With YOLOv4 comes a significant improvement in the tightness of bounding boxes.

Predictions visualized in FiftyOne | Blue: YOLOv2 | Green: YOLOv4

YOLOv4 has more predictions with an IoU > 0.8 than YOLOv2

YOLOv4 has more True Positives

After thresholding both YOLOv4 and YOLOv2 to contain roughly 29,000 detections, YOLOv4 had 8,000 more true positives than YOLOv2 at an IoU of 0.75. As a result, YOLOv4 also had significantly fewer false positives.

False Positives by class

While YOLOv4 has significantly few false positives overall than YOLOv2, the percentage of false positives by class varies. Even though fewer “car” detections were missed by YOLOv4 in total, the percentage of “cars” missed compared to other classes was higher than by YOLOv2.

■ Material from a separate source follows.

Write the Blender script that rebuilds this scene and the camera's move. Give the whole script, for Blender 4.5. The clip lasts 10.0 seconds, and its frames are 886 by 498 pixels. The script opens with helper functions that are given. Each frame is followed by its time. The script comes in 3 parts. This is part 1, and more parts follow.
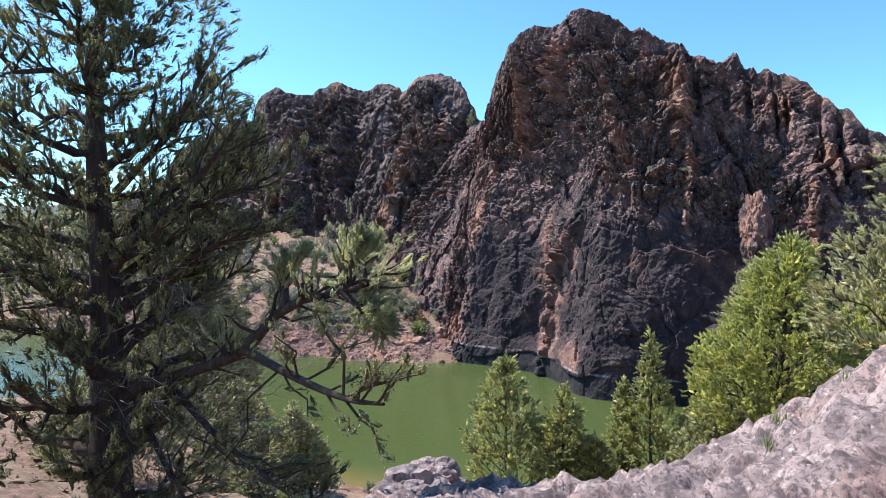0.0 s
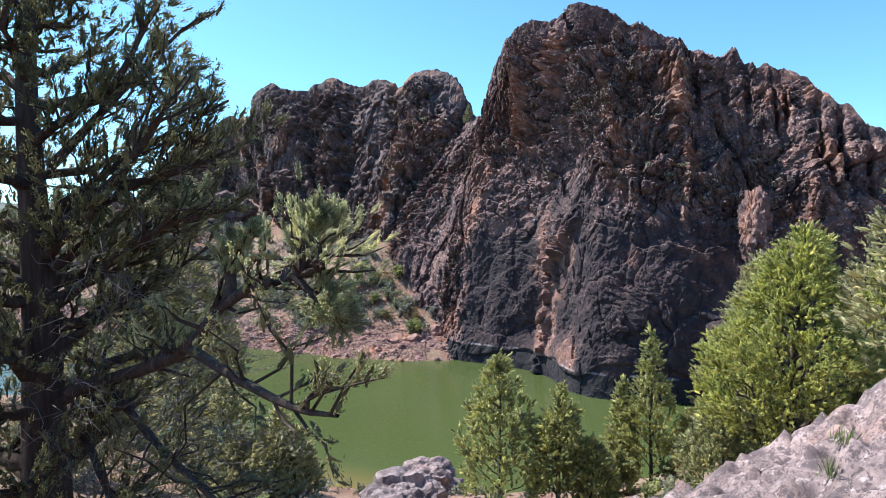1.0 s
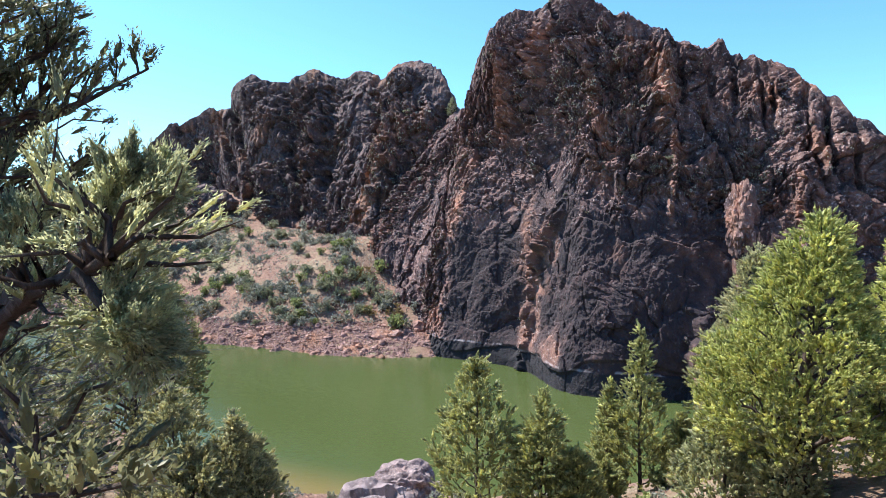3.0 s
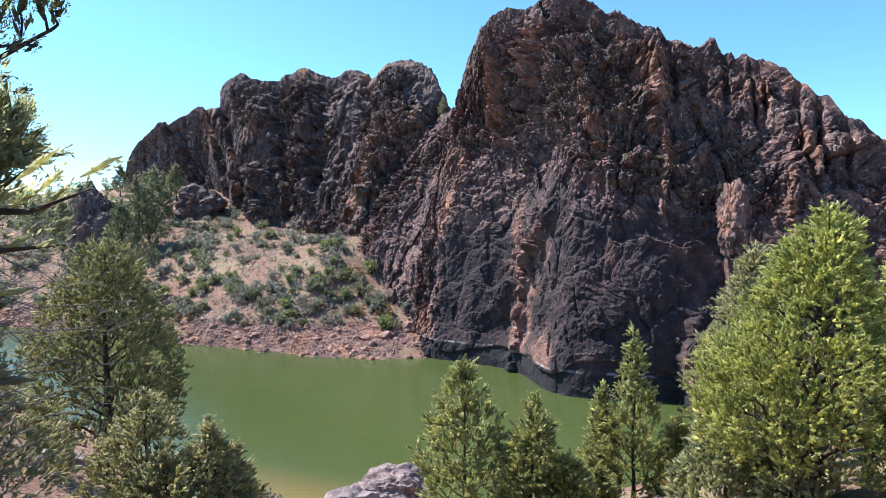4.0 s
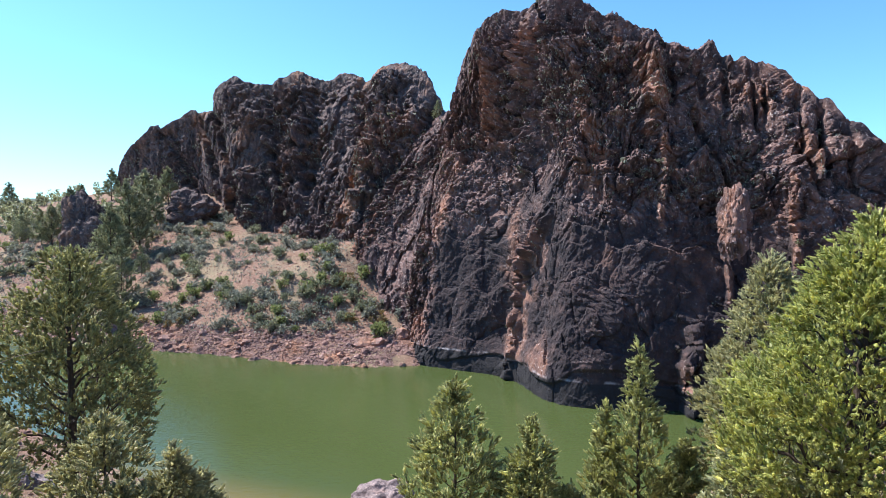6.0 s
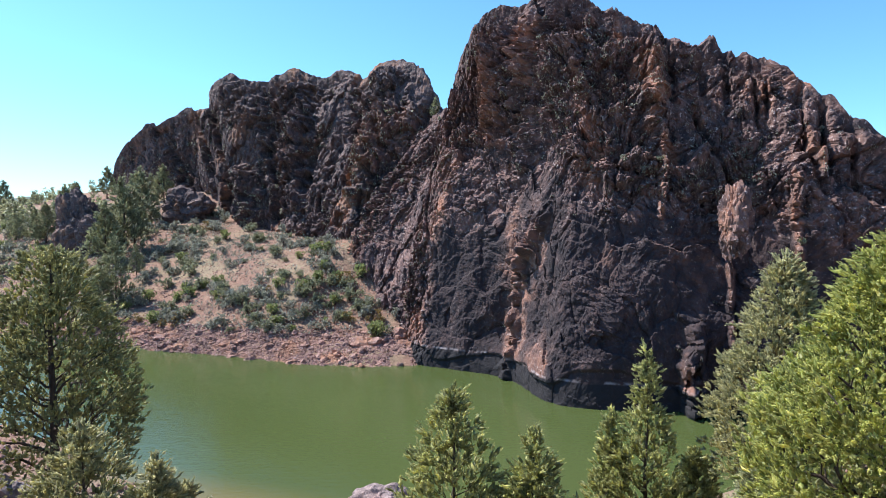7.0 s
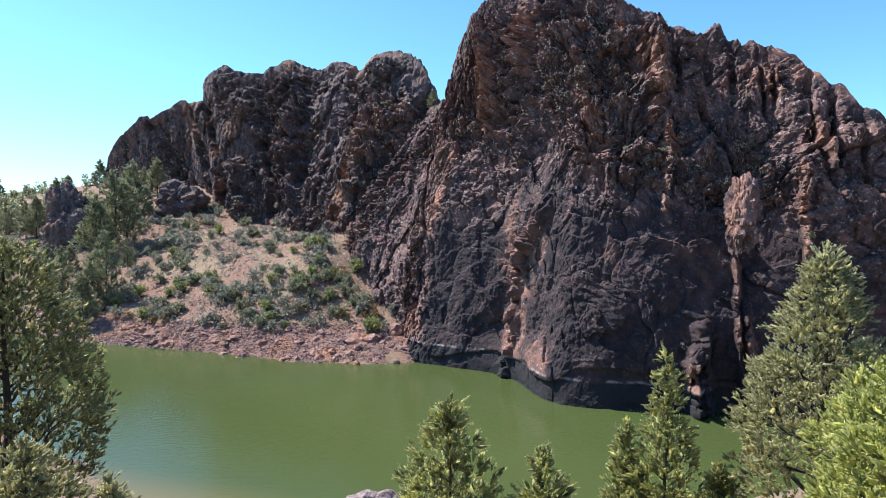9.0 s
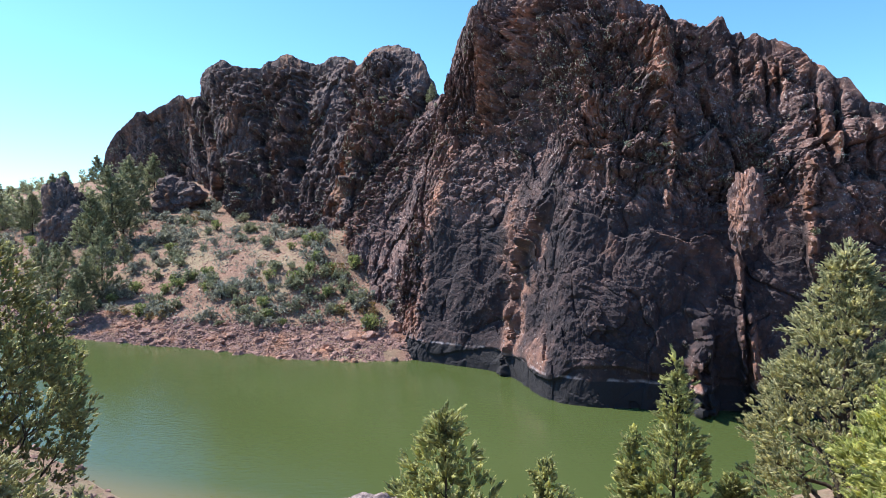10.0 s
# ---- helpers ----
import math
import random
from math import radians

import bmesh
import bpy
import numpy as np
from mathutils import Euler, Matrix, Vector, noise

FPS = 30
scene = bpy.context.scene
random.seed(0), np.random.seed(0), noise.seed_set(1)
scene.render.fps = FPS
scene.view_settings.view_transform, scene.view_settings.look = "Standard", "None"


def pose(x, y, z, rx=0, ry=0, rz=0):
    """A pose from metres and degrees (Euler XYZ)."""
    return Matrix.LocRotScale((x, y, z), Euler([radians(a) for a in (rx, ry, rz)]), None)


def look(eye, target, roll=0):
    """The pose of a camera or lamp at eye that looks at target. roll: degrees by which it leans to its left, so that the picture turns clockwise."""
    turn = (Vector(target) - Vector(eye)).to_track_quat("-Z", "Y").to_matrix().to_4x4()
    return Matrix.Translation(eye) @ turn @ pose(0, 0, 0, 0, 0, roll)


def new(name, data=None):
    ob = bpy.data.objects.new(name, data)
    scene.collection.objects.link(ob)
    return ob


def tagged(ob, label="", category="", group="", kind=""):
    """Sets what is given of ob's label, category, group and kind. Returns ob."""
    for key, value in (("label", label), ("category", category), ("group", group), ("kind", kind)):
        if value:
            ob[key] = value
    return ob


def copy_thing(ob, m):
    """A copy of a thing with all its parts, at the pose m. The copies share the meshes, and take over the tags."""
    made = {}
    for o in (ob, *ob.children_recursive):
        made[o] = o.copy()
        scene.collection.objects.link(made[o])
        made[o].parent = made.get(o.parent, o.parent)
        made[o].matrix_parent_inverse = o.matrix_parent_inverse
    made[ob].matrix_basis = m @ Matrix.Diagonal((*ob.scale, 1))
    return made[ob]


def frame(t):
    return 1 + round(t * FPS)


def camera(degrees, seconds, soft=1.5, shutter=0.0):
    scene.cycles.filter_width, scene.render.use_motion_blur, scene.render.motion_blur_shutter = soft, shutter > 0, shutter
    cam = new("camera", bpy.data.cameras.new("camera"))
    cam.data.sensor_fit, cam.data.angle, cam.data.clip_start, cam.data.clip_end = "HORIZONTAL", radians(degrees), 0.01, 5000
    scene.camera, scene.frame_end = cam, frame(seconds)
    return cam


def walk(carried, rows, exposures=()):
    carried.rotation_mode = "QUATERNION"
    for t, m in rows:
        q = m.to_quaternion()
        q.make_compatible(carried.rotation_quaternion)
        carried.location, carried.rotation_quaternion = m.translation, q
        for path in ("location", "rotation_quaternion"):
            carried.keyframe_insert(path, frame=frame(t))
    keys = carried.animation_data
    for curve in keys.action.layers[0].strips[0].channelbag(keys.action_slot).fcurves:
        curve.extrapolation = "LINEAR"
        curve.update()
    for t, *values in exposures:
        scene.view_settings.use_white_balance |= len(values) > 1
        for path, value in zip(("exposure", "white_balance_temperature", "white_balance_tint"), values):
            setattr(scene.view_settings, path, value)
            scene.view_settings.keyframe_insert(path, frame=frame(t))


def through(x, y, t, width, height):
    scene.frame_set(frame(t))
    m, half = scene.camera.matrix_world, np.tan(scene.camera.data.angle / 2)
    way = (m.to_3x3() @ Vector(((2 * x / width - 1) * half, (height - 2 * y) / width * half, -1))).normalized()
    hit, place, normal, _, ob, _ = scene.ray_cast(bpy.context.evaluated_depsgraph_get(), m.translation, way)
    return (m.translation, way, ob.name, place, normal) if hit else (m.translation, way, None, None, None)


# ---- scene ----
cam = camera(72.1, 10.0, 0.6)
METRES, EYE, TILT, LEAN, TURN = 8.0, 16.5, -2.0, 0.0, 0.0
ROWS = [
    (0.0, 0.0, 0.0, 0.0, 0.0, 0.0, -0.0),
    (0.5, 0.0125, 0.0554, -0.0071, -0.16, -0.13, -0.05),
    (1.0, 0.0187, 0.1058, -0.0176, -0.3, -0.21, -0.06),
    (1.5, 0.033, 0.1597, -0.0241, -0.62, -0.33, -0.09),
    (2.0, 0.0427, 0.2084, -0.0237, -0.75, -0.45, -0.11),
    (2.5, 0.056, 0.2575, -0.0238, -1.01, -0.56, -0.07),
    (3.0, 0.0663, 0.3049, -0.0267, -1.67, -0.69, -0.08),
    (4.5, 0.0971, 0.4317, -0.0353, -2.81, -0.52, -0.12),
    (5.0, 0.1055, 0.4705, -0.0306, -3.16, -0.3, -0.15),
    (5.5, 0.1115, 0.5157, -0.0267, -2.8, -0.19, -0.12),
    (7.0, 0.1198, 0.6597, -0.0179, -3.07, -0.4, -0.08),
    (7.5, 0.1233, 0.7122, -0.0202, -3.12, -0.51, -0.08),
    (8.0, 0.1282, 0.7672, -0.0238, -3.17, -0.54, -0.09),
    (8.5, 0.1329, 0.8242, -0.0245, -3.21, -0.67, -0.1),
    (9.0, 0.1389, 0.8786, -0.0259, -3.28, -0.88, -0.09),
    (9.5, 0.1481, 0.9313, -0.0252, -3.3, -1.06, -0.1),
    (10.0, 0.1547, 0.9813, -0.0243, -3.33, -1.24, -0.09),
]
walk(cam, [(t, pose(0, 0, EYE, TILT, LEAN, TURN) @ pose(METRES * x, METRES * y, METRES * z, 90 + pitch, roll, yaw)) for t, x, y, z, yaw, pitch, roll in ROWS], [(0.0, 0.78, 6350, 11.0), (0.5, 0.80, 6350, 11.0), (1.5, 0.88, 6350, 11.0), (2.5, 0.98, 6350, 11.0), (3.0, 0.95, 6350, 11.0), (4.5, 0.80, 6350, 11.0), (5.5, 0.76, 6350, 11.0), (10.0, 0.74, 6350, 11.0)])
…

False-positive clas distribution displayed in FiftyOne

Conclusion

The improvements to YOLOv4 produced a high performing model that is designed to be friendly to users with limited computing resources. After analyzing the results with FiftyOne, the distribution of false positives by class appears similar to that of YOLOv2 indicating the mAP increases are likely due to tighter bounding boxes.

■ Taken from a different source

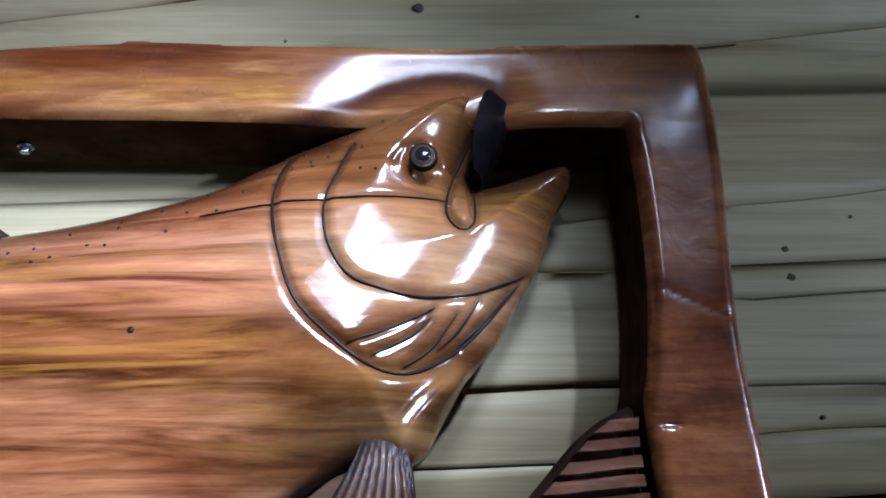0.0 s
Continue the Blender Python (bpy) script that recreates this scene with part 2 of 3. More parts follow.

If you want to look through the outputs of YOLOv4 yourself, you can load them up here: https://github.com/voxel51/fiftyone-examples/blob/master/examples/comparing_YOLO_and_EfficientDet.ipynb

References

[1] Alexey Bochkovskiy, et al, YOLOv4: Optimal Speed and Accuracy of Object Detection (2020)

[2] Ritesh Kanjee, YOLOv5 Controversy — Is YOLOv5 Real?,(2020)

About Me

My name is Eric Hofesmann. I received my master’s in Computer Science, specializing in computer vision, at the University of Michigan. During my graduate studies, I realized that it was incredibly difficult to thoroughly analyze a new model or method without serious scripting to visualize and search through outputs. Working at the computer vision startup, Voxel51, I helped develop FiftyOne to help researchers and myself quickly load up and start looking through datasets and model results. This series of posts go through state-of-the-art computer vision models and datasets and analyzes them with FiftyOne.